岩井俊二監督の劇場長編デビュー作『Love Letter』が、公開30周年を記念して4Kリマスター版として4月4日より全国で上映される。主演の中山美穂をはじめ、豊川悦司、酒井美紀、柏原崇らが出演する本作は、1995年の公開以来、国内外で根強い人気を誇る恋愛映画だ。
『Love Letter』は1995年3月25日に公開され、その美しい映像表現や北海道・小樽を舞台にした情緒あふれるロケーションが話題となった。第19回日本アカデミー賞では優秀作品賞のほか、豊川悦司が優秀助演男優賞と話題賞(俳優部門)、酒井美紀と柏原崇が新人俳優賞、REMEDIOSが優秀音楽賞を受賞するなど、高い評価を受けた。主演の中山美穂も、1人2役の熱演によりブルーリボン賞をはじめ数々の主演女優賞に輝いた。
日本国内のみならず、20カ国以上で公開され、特に韓国では1999年の初公開時に140万人を超える観客を動員。その後もリバイバル上映が繰り返され、2025年1月の上映では10万人以上を動員するなど、四半世紀を経てもなお、多くの観客を魅了し続けている。

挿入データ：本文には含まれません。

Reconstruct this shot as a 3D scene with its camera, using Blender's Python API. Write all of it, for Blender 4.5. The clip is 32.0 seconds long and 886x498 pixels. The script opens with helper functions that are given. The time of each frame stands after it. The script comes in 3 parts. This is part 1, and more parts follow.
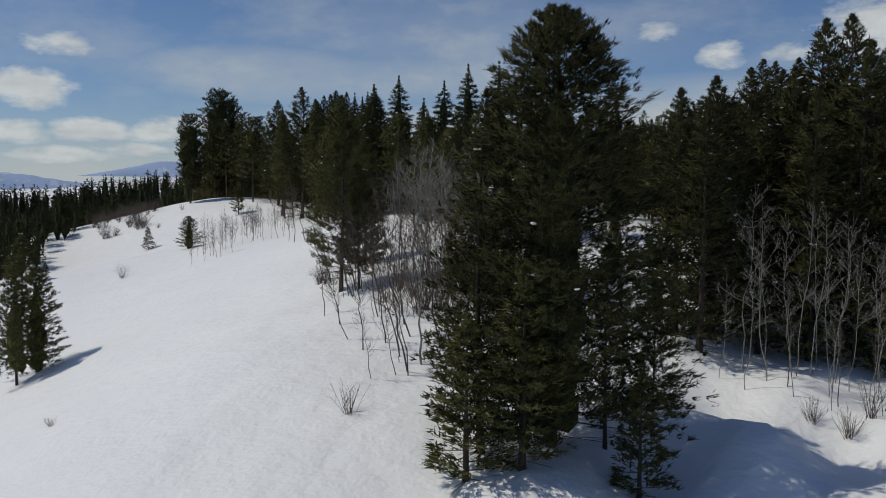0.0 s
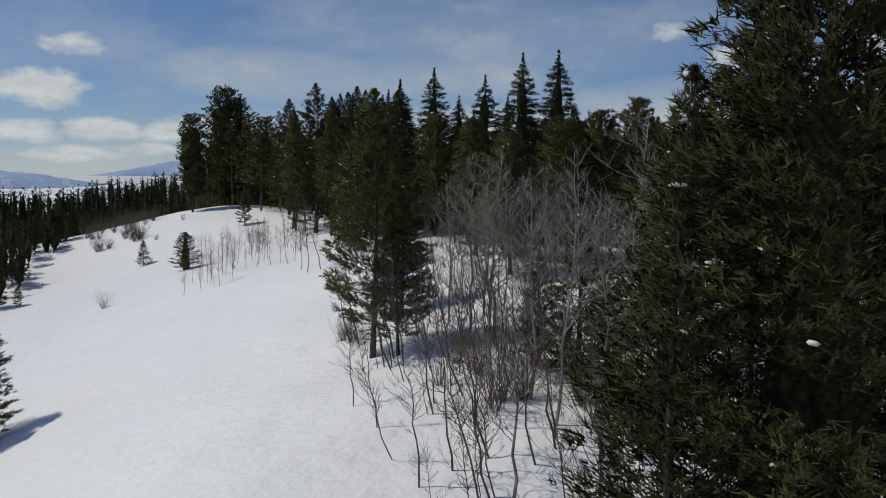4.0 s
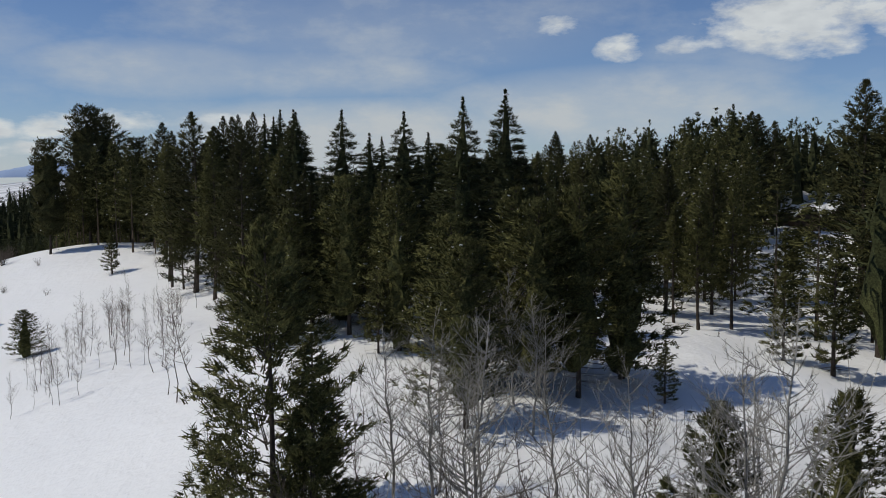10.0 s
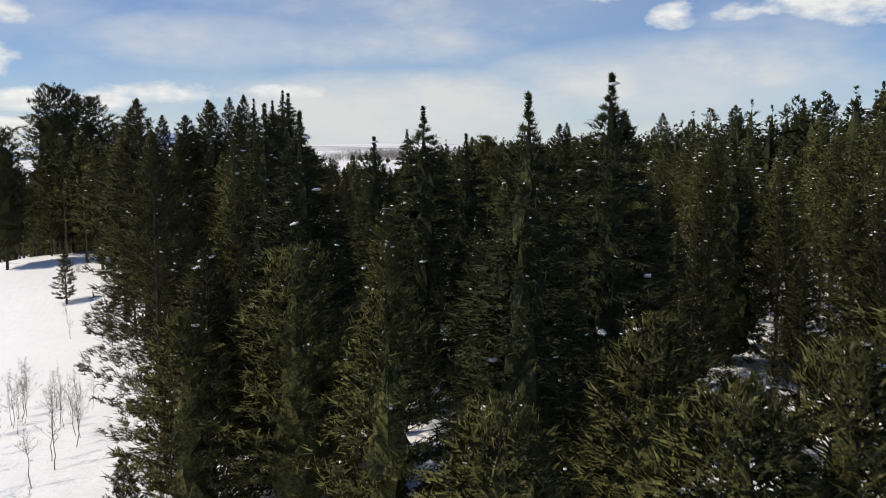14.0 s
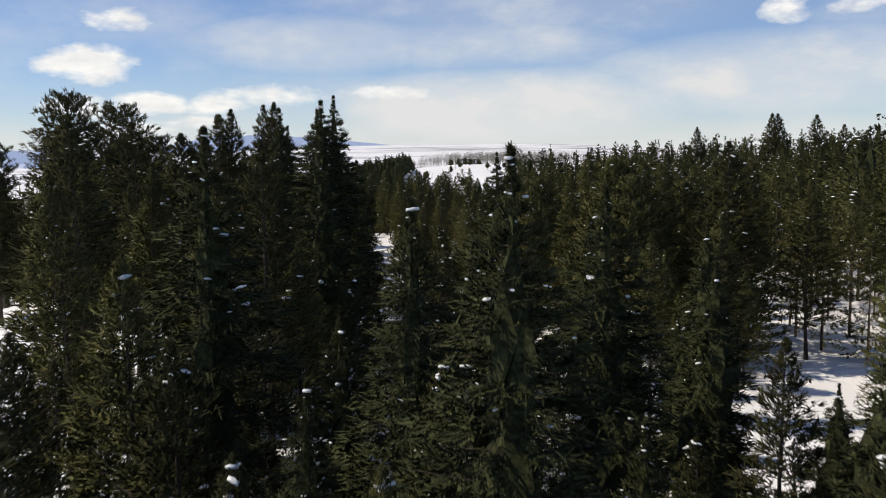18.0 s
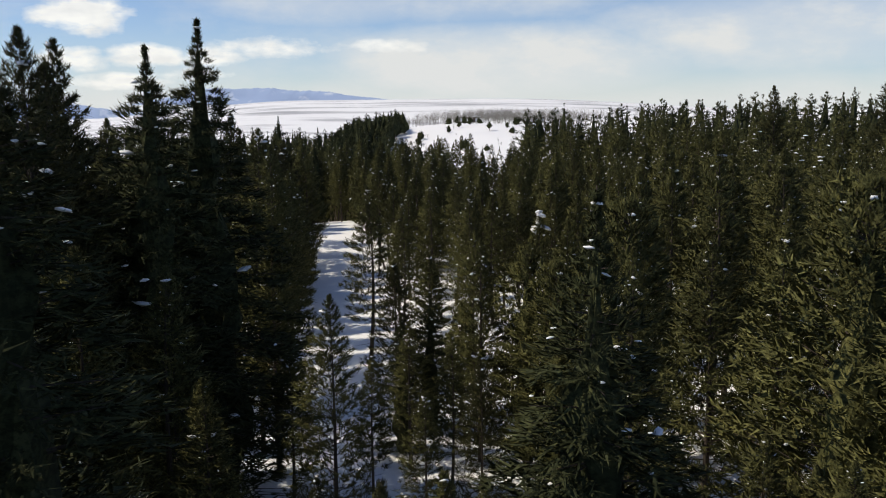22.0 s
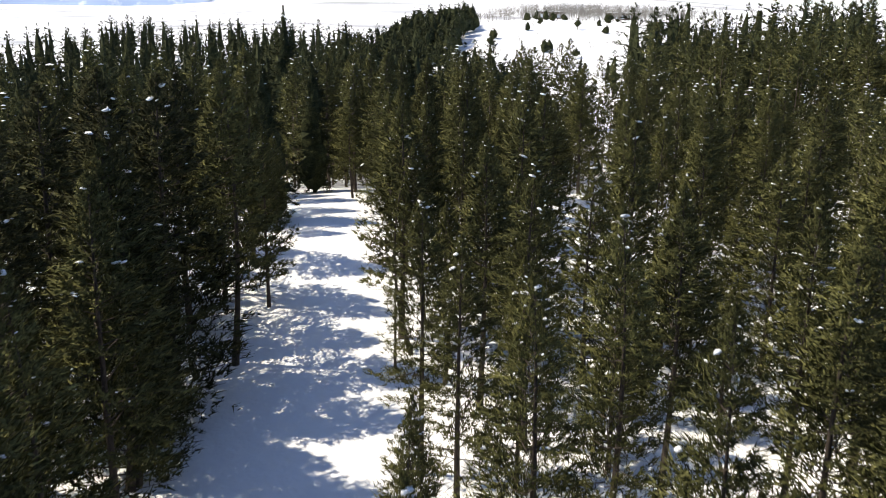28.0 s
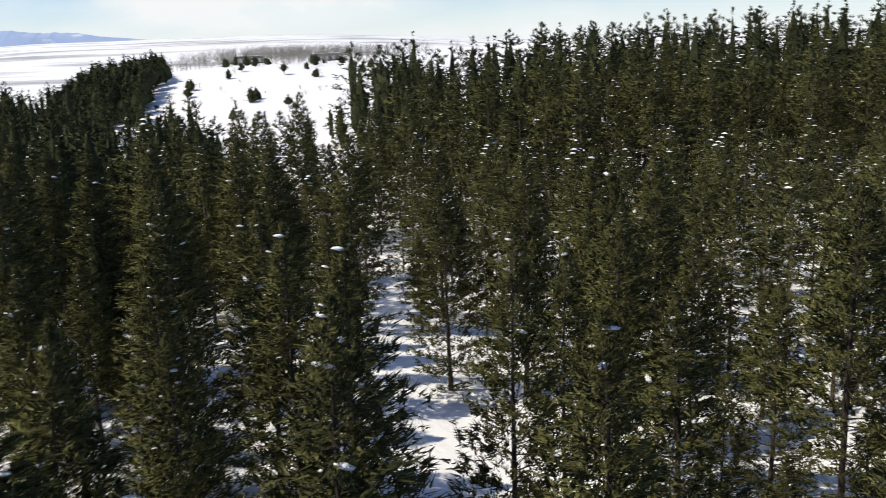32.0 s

『Love Letter』は、事故で亡くなった婚約者に宛てた一通の手紙をきっかけに、過去と現在が交錯しながら2つの恋が描かれる物語だ。中山美穂が神戸に住む渡辺博子と、小樽に住む藤井樹という2人の女性を演じ分け、豊川悦司が博子を支える秋葉茂を演じた。また、同姓同名の男女・藤井樹の少年時代と少女時代を柏原崇と酒井美紀がそれぞれ演じ、范文雀、篠原勝之、加賀まりこ、鈴木慶一らが脇を固めた。
本作の4Kリマスター上映に際し、岩井俊二監督はコメントを寄せた。
「『手紙』という題材はとても難しく、脳みそをくたびれさせながら悪戦苦闘して創り上げました。うまくいっているのか最後まで不安でしたが、初号を観た中山美穂さんが涙を流してくれた時に、やっと映画が完成したのかなとホッとしました」
また、2024年12月に逝去した中山美穂について「30周年にあわせてロケ地の小樽に行こうと話していたところだったので、突然の報せを受け、とても驚き言葉になりませんでした」と追悼の意を表した。そして、「そんな時に公開30周年を記念して4Kリマスターを劇場で上映していただけると聞き、改めて『Love Letter』が永く愛されていることを感じました」と、作品が多くの人々に愛され続けていることへの感謝を語った。
『Love Letter』4Kリマスター版は、東京・TOHOシネマズ 日比谷ほか全国の劇場でロードショー。また、公開30周年を記念したTシャツがオンラインショップ「円都市場」で販売される。受注期間は3月11日正午から4月11日正午までとなっている。